Christ’s vision looks past all forms to the light of holiness within. It does not judge, because it understands that what is seen is merely a dream. As we practice forgiveness, this vision dawns naturally. The world we once made as an attack becomes a gentle reflection of Heaven’s peace.
“There is another way of looking at the world.” (W-pI.33)
“The world you see but shows you how much joy you have allowed yourself to see in you.” (T-21.in.2:7)
When we allow joy to replace fear, we find that the so-called world softens. The edges blur. We see kindness in strangers and light in the most ordinary things. The world, once a battlefield, becomes a garden.
Beyond the World Entirely
The final step is wordless and beyond comprehension. When perception is purified, the need for perception ends. The world disappears not through destruction but through recognition that it was never there.

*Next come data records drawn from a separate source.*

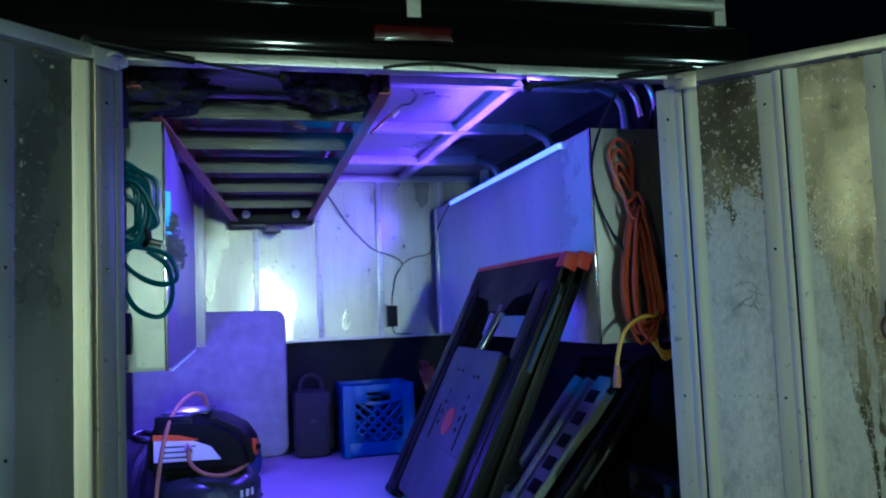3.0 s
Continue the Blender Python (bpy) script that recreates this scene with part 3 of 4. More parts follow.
smudged(0.168, 1.668, 0.010, 0.018, 7, 1)
smudged(0.172, 1.622, 0.008, 0.012, 3, 2)
smudged(0.163, 1.565, 0.014, 0.010, 3, 3)
smudged(0.165, 1.475, 0.026, 0.030, 8, 4)
scribble([(0.138, 1.498), (0.160, 1.506), (0.189, 1.500), (0.186, 1.470), (0.193, 1.449)])
for k in range(4):
    smudged(0.118 + k * 0.020, 1.226, 0.006, 0.004, 2, 10 + k)
smudged(0.215, 1.222, 0.010, 0.008, 3, 20)

# gas struts over the opening
def gas_strut(p, q, label):
    a, b = Vector(p), Vector(q)
    t = thing("gas_strut", p, label, "gas strut", "door struts")
    mid = a.lerp(b, 0.48)
    part("rod", mesh(rod(a, mid, 0.004)), BLACK, t)
    part("cylinder", mesh(rod(mid, b, 0.009)), BLACK, t)
    part("ball_end", mesh(crumple(a, (0.013, 0.013, 0.013), 1, 2, 0)), RUBBER, t)
    part("ball_end", mesh(crumple(b, (0.013, 0.013, 0.013), 1, 2, 0)), RUBBER, t)
    part("mount", mesh(rod(a, a + Vector((0, 0.03, 0.03)), 0.007)), BLACK, t)


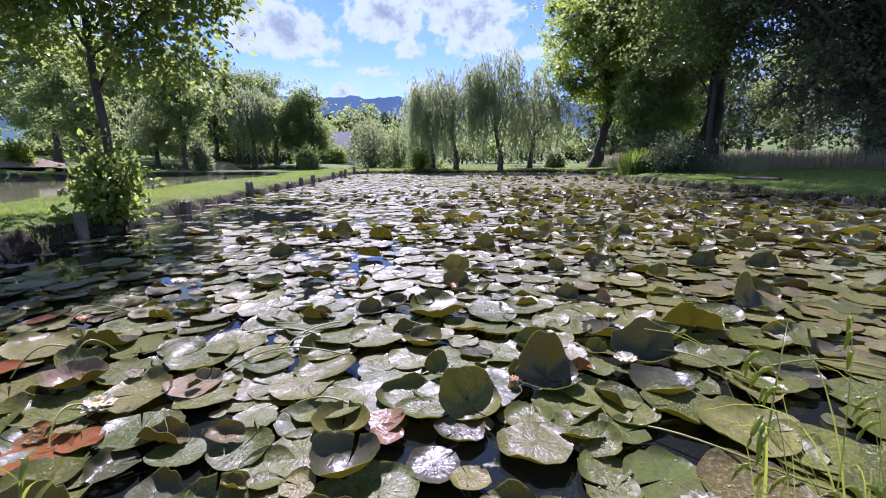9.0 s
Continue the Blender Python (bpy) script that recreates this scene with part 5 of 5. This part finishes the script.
def sedge(x, y, seed, count, tall):
    """A tuft of arching blades with hanging green spikes."""
    rng = np.random.default_rng(seed)
    root = thing("sedge_tuft", (x, y, max(gz(x, y), 0.06)), "tall green sedge with drooping seed spikes on the bank", "grass", "plants of the near bank")
    for k in range(count):
        a = rng.uniform(0, 6.28)
        lean, h = rng.uniform(0.1, 0.6), tall * rng.uniform(0.5, 1.15)
        out = np.array([np.cos(a), np.sin(a) * 0.8, 0])
        b = np.array([rng.normal(0, 0.09), rng.normal(0, 0.03), -0.03])
        line = curve(b, b + [0, 0, h * 0.85] + out * h * lean * 0.3, b + out * h * lean * 1.2 + np.array([0, 0, h * (1.05 - 0.6 * lean)]), 11)
        side = unit(np.cross(out, [0, 0, 1.0]) + rng.normal(0, 0.3, 3))
        w = (np.linspace(1, 0.12, 11) * rng.uniform(0.0018, 0.0042))[:, None]
        v = np.concatenate([line - side * w, line + [0, 0, -0.001], line + side * w])
        i = np.arange(10)
        f = np.concatenate([np.stack([i, i + 1, i + 12, i + 11], 1), np.stack([i + 11, i + 12, i + 23, i + 22], 1)])
        part("blade", quick("blade", v, f, [SHOOT], smooth=True), root)
        if k % 5 == 0:
            for t in (7, 8, 9):
                p = line[t]
                q = p + out * 0.018 + [0, 0, 0.004]
                spike = curve(p, q, q + out * 0.012 + np.array([rng.normal(0, 0.004), 0, -0.045]), 9)
                part("spike", quick("spike", *tube(spike, 0.0030 * np.sin(np.linspace(0.25, 3.0, 9)) + 0.0007 + 0.0008 * (np.arange(9) % 2), 7), [SHOOT], smooth=True), root, "drooping green seed spike")
    return root


sedge(1.46, 1.86, 311, 32, 0.56)
sedge(1.68, 1.92, 312, 26, 0.50)
sedge(1.30, 1.78, 313, 12, 0.38)
rng = np.random.default_rng(8)
near = lambda x, y: (np.abs(beside(x, y, LILY_POND) + 0.0) < 0.16)
v, f = joined([blades(rng, scatter(rng, 2600, 1.2, 3.4, 1.5, 2.2, near), 0.10, 0.006, 0.7, 0.4), blades(rng, scatter(rng, 2500, -2.5, 1.2, 1.3, 2.0, near), 0.06, 0.006, 0.8, 0.4)])
tagged(new("bank_grass", quick("bank_grass", v, f, [SHOOT])), "fresh grass on the near bank's edge", "grass", kind="stuff")


# ---- lily stalks ----
STALK = plain("lily_stalk", (0.26, 0.25, 0.05), 0.45, 0.2)


def lily_stalk(x, y, length, turn, high, seed):
    rng = np.random.default_rng(seed)
    t = np.linspace(0, 1, 14)
    p = np.stack([t * length, 0.12 * length * np.sin(t * 3.3 + rng.uniform(0, 2)), 0.018 + high * np.sin(t * 3.14)], 1)
    ob = new("lily_stalk", quick("lily_stalk", *tube(p, np.full(14, 0.0033), 7), [STALK], smooth=True))
    ob.matrix_world = pose(x, y, 0.0, 0, 0, turn)
    return tagged(ob, "thin yellow-green lily stalk bent over the pads", "stalk", "lily stalks")


for k, (x, y, length, turn, high) in enumerate(((-0.15, 2.75, 0.5, 30, 0.05), (0.05, 3.0, 0.4, 75, 0.04), (-0.95, 2.7, 0.25, 60, 0.09), (-0.75, 2.75, 0.2, 80, 0.10), (-0.3, 3.1, 0.45, 15, 0.03), (1.3, 2.45, 0.5, -20, 0.03), (2.0, 2.9, 0.6, -12, 0.04), (-0.4, 2.3, 0.22, 100, 0.07), (1.5, 3.0, 0.5, -25, 0.05), (0.2, 2.5, 0.3, 10, 0.04), (-1.3, 3.3, 0.3, 40, 0.06))):
    lily_stalk(x, y, length, turn, high, 400 + k)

“The world you see does not exist because the place where you perceive it is not real.” (T-28.V.7:2)
What remains is what has always been: the quiet radiance of God’s Love. There are no boundaries, no bodies, no beginnings or endings—only eternal being. The mind that once believed it wandered has found itself again in the Mind of God.
And yet, even before that final awakening, we can live with the peace of knowing it is already accomplished. Each moment we choose forgiveness, we step closer to the awareness that nothing real can be threatened and nothing unreal exists.
Closing Reflection
To say “There is no world” is not nihilism—it is liberation. It means that nothing here has the power to separate us from Love. The world we see is a mirage born of a sleeping mind, but the truth behind it is changeless and eternal. As we forgive the dream, we glimpse the light of the real world—a world of gentleness, beauty, and peace. And when the last shadow fades, we will laugh, for we will realize we never left our Home in God.
“The peace of God is shining in you now, and from your heart extends around the world.”
The world that never was will disappear into that shining peace, and only Love will remain.